Who would have thought a decade ago that NHL commissioner Gary Bettman not only would be a panelist on a sports betting forum at the world’s largest casino industry convention but also an advocate for the gaming industry?
But there he was Wednesday on the third day of G2E at the Sands Expo and Convention Center, fielding questions and offering quips with the CEOs of three of the largest sports wagering companies worldwide.
Bettman, who has been NHL commissioner since 1993, had the same concerns as other major sports executives about how betting on games could corrupt the sport and lead to untold integrity issues.
“Whether or not I thought sports betting 27 years ago was a good idea and intellectually and emotionally, I always had the concern about what we would do to sports,” Bettman said during the panel discussion with CEOs Joe Asher of William Hill US, Matt King of FanDuel and Greg Carlin of Rush Street Gaming. “There’s nothing wrong with jai alai or horse racing, but we’re something different.”
But Bettman said once it became evident that the U.S. Supreme Court was going to overturn the Professional and Amateur Sports Protection Act, opening the door to nationwide sports wagering, he knew he had to change his tune.
“None of that really mattered once the Supreme Court ruled,” Bettman said. “And at that point in time, I felt it was our league’s obligation to use the opportunity for sports betting to engage as many sports fans as possible and make sure our existing fans had a compelling experience if that’s what they wanted to do and maybe this was an opportunity to engage new fans who never focused on hockey. Once the Supreme Court ruled, it was no longer subject to debate, so we had to get with the program.”
Part of the transition centered on efforts to bring the NHL to Las Vegas in 2015. Bettman and the league worked with Golden Knights owner Bill Foley and MGM Resorts International, operators of T-Mobile Arena. Bettman credited MGM CEO Jim Murren with helping him get past some concerns about gambling.
“We were the first (major league) sports league to put a team in Las Vegas,” Bettman said. “We began having a relationship for other reasons with MGM, and Jim Murren at that time gets a lot of credit for smartening us up.”
Now, Bettman is all in and comfortable weighing in on other gaming industry issues.
MGM became the NHL’s official wagering partner in 2018, and Bettman welcomed William Hill’s recent agreement with Washington Capitals owner Ted Leonsis to open the first sportsbook at a U.S. professional sports venue at Capital One Arena — also owned by Leonsis — in Washington, D.C.
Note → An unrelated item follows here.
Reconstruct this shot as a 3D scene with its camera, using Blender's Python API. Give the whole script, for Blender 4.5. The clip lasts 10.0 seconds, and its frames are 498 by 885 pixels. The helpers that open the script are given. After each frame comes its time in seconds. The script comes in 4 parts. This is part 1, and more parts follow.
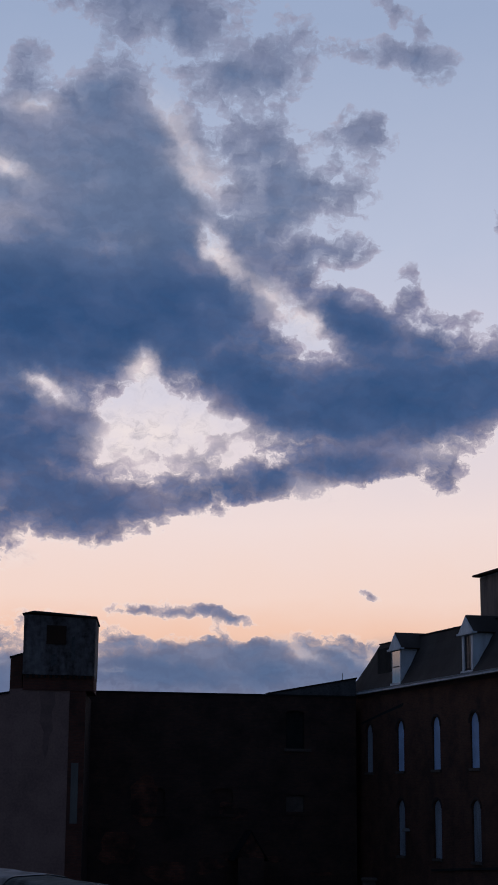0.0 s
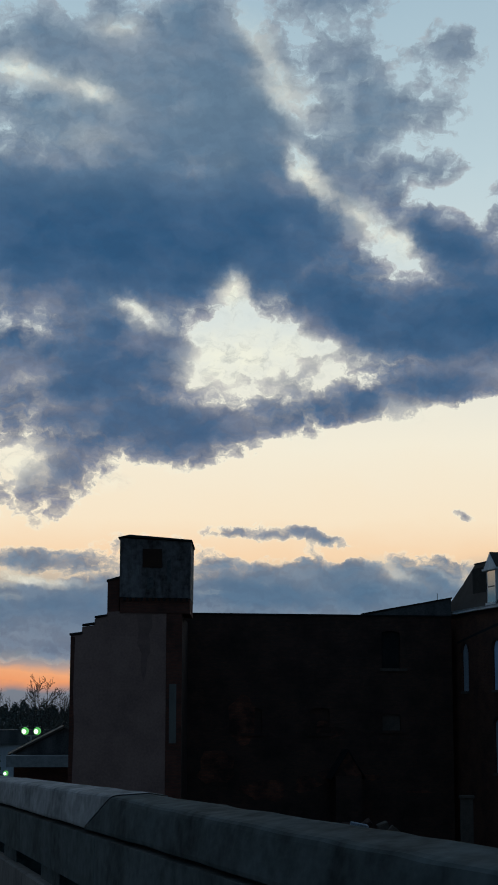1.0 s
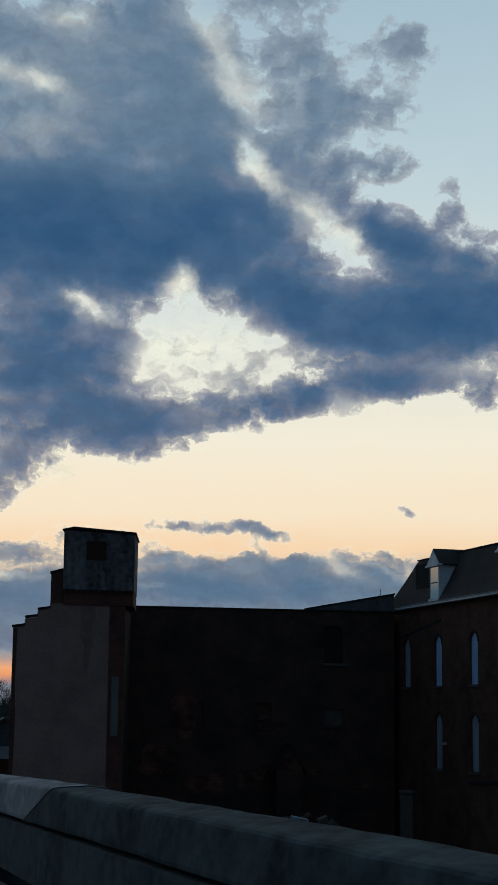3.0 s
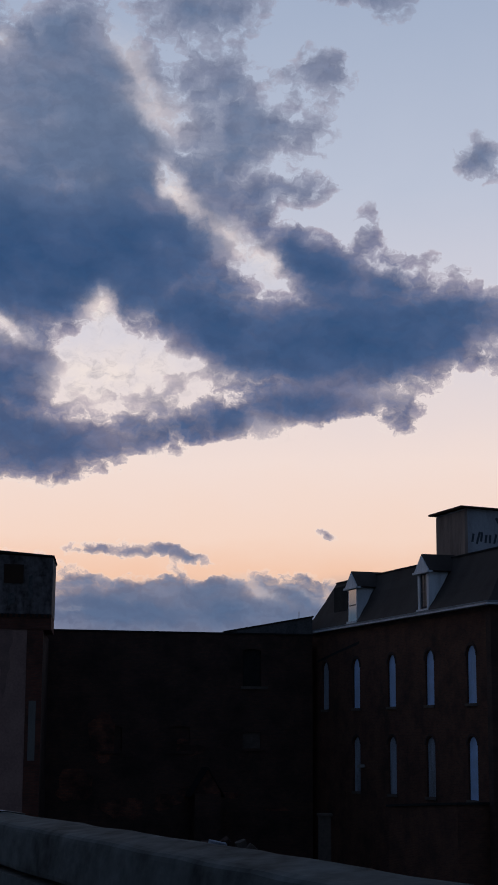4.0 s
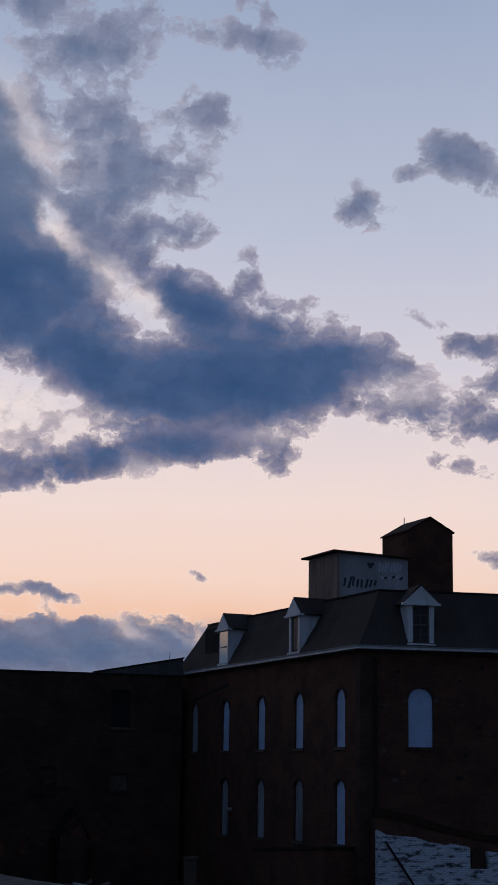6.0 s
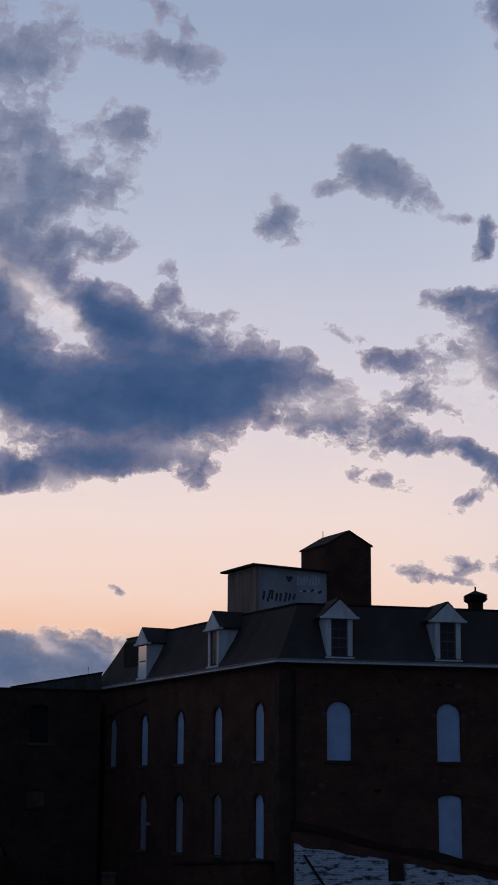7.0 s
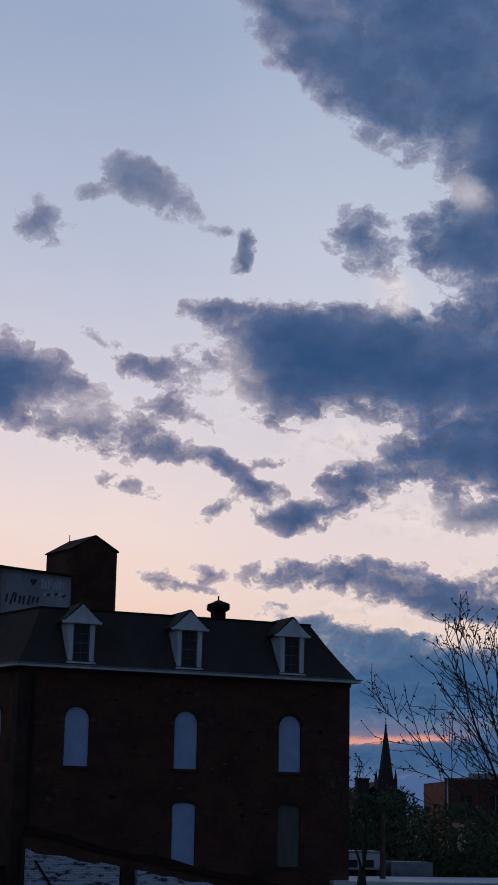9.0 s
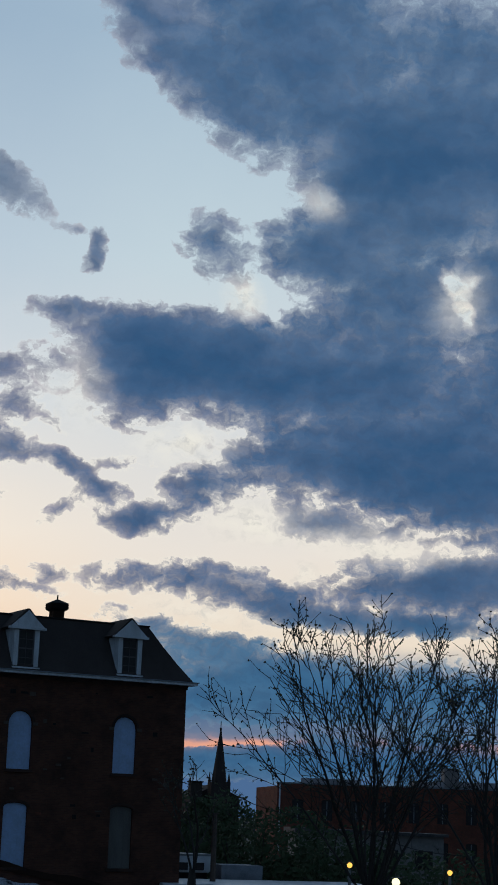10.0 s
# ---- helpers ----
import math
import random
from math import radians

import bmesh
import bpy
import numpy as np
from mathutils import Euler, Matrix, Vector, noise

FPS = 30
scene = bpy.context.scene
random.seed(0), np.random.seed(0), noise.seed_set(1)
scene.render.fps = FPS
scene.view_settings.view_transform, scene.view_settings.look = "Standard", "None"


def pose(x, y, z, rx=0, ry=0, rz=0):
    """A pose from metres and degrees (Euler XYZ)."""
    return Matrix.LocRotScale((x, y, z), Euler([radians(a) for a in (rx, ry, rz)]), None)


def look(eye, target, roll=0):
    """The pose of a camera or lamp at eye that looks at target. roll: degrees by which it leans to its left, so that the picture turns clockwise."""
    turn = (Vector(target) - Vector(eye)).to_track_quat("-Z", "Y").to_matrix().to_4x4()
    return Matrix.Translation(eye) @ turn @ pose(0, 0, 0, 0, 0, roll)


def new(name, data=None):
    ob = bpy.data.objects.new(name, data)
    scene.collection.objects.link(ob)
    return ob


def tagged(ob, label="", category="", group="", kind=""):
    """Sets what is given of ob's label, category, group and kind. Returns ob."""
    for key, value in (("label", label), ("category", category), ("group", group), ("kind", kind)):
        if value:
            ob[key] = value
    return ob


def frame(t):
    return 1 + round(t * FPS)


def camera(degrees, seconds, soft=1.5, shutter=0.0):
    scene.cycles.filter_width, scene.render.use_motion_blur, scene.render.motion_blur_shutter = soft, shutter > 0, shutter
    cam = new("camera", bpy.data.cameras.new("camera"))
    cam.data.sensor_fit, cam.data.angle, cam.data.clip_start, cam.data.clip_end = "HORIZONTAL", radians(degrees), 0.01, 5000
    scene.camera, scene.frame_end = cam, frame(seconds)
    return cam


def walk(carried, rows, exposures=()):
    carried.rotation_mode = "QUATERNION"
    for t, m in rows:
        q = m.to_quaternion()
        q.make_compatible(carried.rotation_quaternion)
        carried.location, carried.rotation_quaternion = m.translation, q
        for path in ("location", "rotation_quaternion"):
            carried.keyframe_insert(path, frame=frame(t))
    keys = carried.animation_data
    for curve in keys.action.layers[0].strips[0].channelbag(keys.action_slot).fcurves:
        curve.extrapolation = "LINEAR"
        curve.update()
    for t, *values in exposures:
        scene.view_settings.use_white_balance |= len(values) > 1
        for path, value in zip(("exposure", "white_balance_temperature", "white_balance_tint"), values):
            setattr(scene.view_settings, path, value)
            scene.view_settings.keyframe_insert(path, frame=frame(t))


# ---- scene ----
EYE = (0.0, 0.0, 7.5)


def aim(az, el):
    """A point far off in the direction az (degrees clockwise from +y) and el (degrees up)."""
    a, e = radians(az), radians(el)
    return Vector(EYE) + 100 * Vector((math.sin(a) * math.cos(e), math.cos(a) * math.cos(e), math.sin(e)))


# ---- camera: turns where it stands, on the footway of a bridge ----
cam = camera(17.246, 10.0, soft=1.7)
TURNS = [
    (0, 0.000, 12.385, 0.407),
    (0.5, -2.320, 10.383, 0.371),
    (1, -3.252, 9.666, 0.092),
    (1.5, -3.409, 9.209, 0.108),
    (2, -3.340, 9.197, 0.426),
    (2.5, -3.015, 9.236, 0.501),
    (3, -1.344, 9.464, 0.642),
    (3.2, -0.342, 9.558, 0.713),
    (4.3, 2.438, 10.689, -0.009),
    (4.5, 3.361, 10.992, -0.130),
    (5, 4.584, 11.513, 0.166),
    (5.2, 4.716, 11.506, 0.45),
    (6.3, 6.357, 11.936, 0.66),
    (6.5, 6.656, 12.066, 0.466),
    (7, 8.802, 12.249, 0.314),
    (7.5, 10.938, 12.365, 0.200),
    (8, 11.539, 12.413, 0.725),
    (8.5, 14.514, 12.483, 0.859),
    (9, 17.663, 12.562, 1.107),
    (9.5, 20.141, 12.683, 1.472),
    (10, 23.188, 12.780, 1.901),
]
walk(cam, [(t, look(EYE, aim(az, el), roll)) for t, az, el, roll in TURNS],
     exposures=[
         (0, -0.22, 6300, 12),
         (0.5, -0.22, 6300, 10),
         (0.8, -0.1, 6500, -4),
         (1, -0.05, 6550, -13),
         (3, -0.05, 6550, -13),
         (3.4, -0.1, 6500, -6),
         (4.3, -0.23, 6550, 12),
         (8.6, -0.23, 6500, 12),
         (9.3, -0.23, 6400, 11),
         (9.7, -0.12, 6450, 3),
         (10, -0.1, 6450, -5),
])

# ---- sky: evening, the sun just under the horizon ahead; broken cloud ----
SUN_AZ = -8.0
world = bpy.data.worlds.new("evening_sky")
scene.world = world
world.use_nodes = True
wt = world.node_tree
wt.nodes.clear()


def wn(kind, **sets):
    n = wt.nodes.new(kind)
    for k, v in sets.items():
        if k == "operation":
            n.operation = v
        elif k == "blend":
            n.blend_type = v
        elif k == "data":
            n.data_type = v
    return n


def plug(value, socket):
    if isinstance(value, bpy.types.NodeSocket):
        wt.links.new(value, socket)
    else:
        socket.default_value = value


def wmath(op, a, b=0.0, c=0.0):
    n = wn("ShaderNodeMath", operation=op)
    plug(a, n.inputs[0]), plug(b, n.inputs[1]), plug(c, n.inputs[2])
    return n.outputs[0]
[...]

“As early as opening night for the Vegas Golden Knights, you could sit in your seat and place a bet on your phone,” Bettman said. “It’s really like having a sportsbook inside the arena. It hasn’t been an issue.”
Bettman said the league expects to have its player and puck tracking technology in place by the 2019-20 playoffs, which books could use for live, in-game wagering.
“My people are telling me that we should be scaled in all 31 buildings certainly by the playoffs, if not before,” he said. “It’s a work in progress. We were going to use it at the All-Star Game, principally as a broadcast enhancement, but I’m told we’ll be up and running at least by the playoffs.”
Bettman said the NHL eventually plans to ask sportsbooks to pay for their proprietary data.
“We haven’t asked them yet, although MGM is entitled to that data when we do it,” Bettman said. “At the end of the day, we’re going to spend tens of millions of dollars to install it, and we’re going to spend millions of dollars to operate it each year.
“The player tracking will create something like 200 data points a second, and the puck will create something like 2,000 data points a second. And if you’re going to do prop betting, you have to have it in real time. This is something we’re going to create, and the only way you’re going to be able to access it is through us.”
Asher said he’s not sure how much of a market there will be for betting on the fastest skater in a game and other analytics.
“It’ll be very useful from a scouting perspective. You obviously don’t want to be the slowest skater on the team,” he said. “We’ll have to see it, but I really do have to commend the NHL for being at the forefront of ways to continue to engage fans.”
Sports betting certainly keeps more viewers engaged in games, and Bettman expects it to help the league’s bargaining position when it negotiates its next TV rights deal. The NHL’s current 10-year contract with NBC and NBC Sports Network expires after the 2021-22 season.
“From a league standpoint, we think sports betting will increase viewership, which will be good for rights fees and advertising revenue,” Bettman said.
The commissioner also is banking on the league’s tracking technology to appeal to millennials.
“That’s our sweet spot because, most people don’t know this, but we skew younger, we skew more affluent, we skew better educated and we skew more tech savvy than the other major sports,” he said. “So all of this fits nicely into that package.”
The Review-Journal is owned by the family of Las Vegas Sands Corp. Chairman and CEO Sheldon Adelson.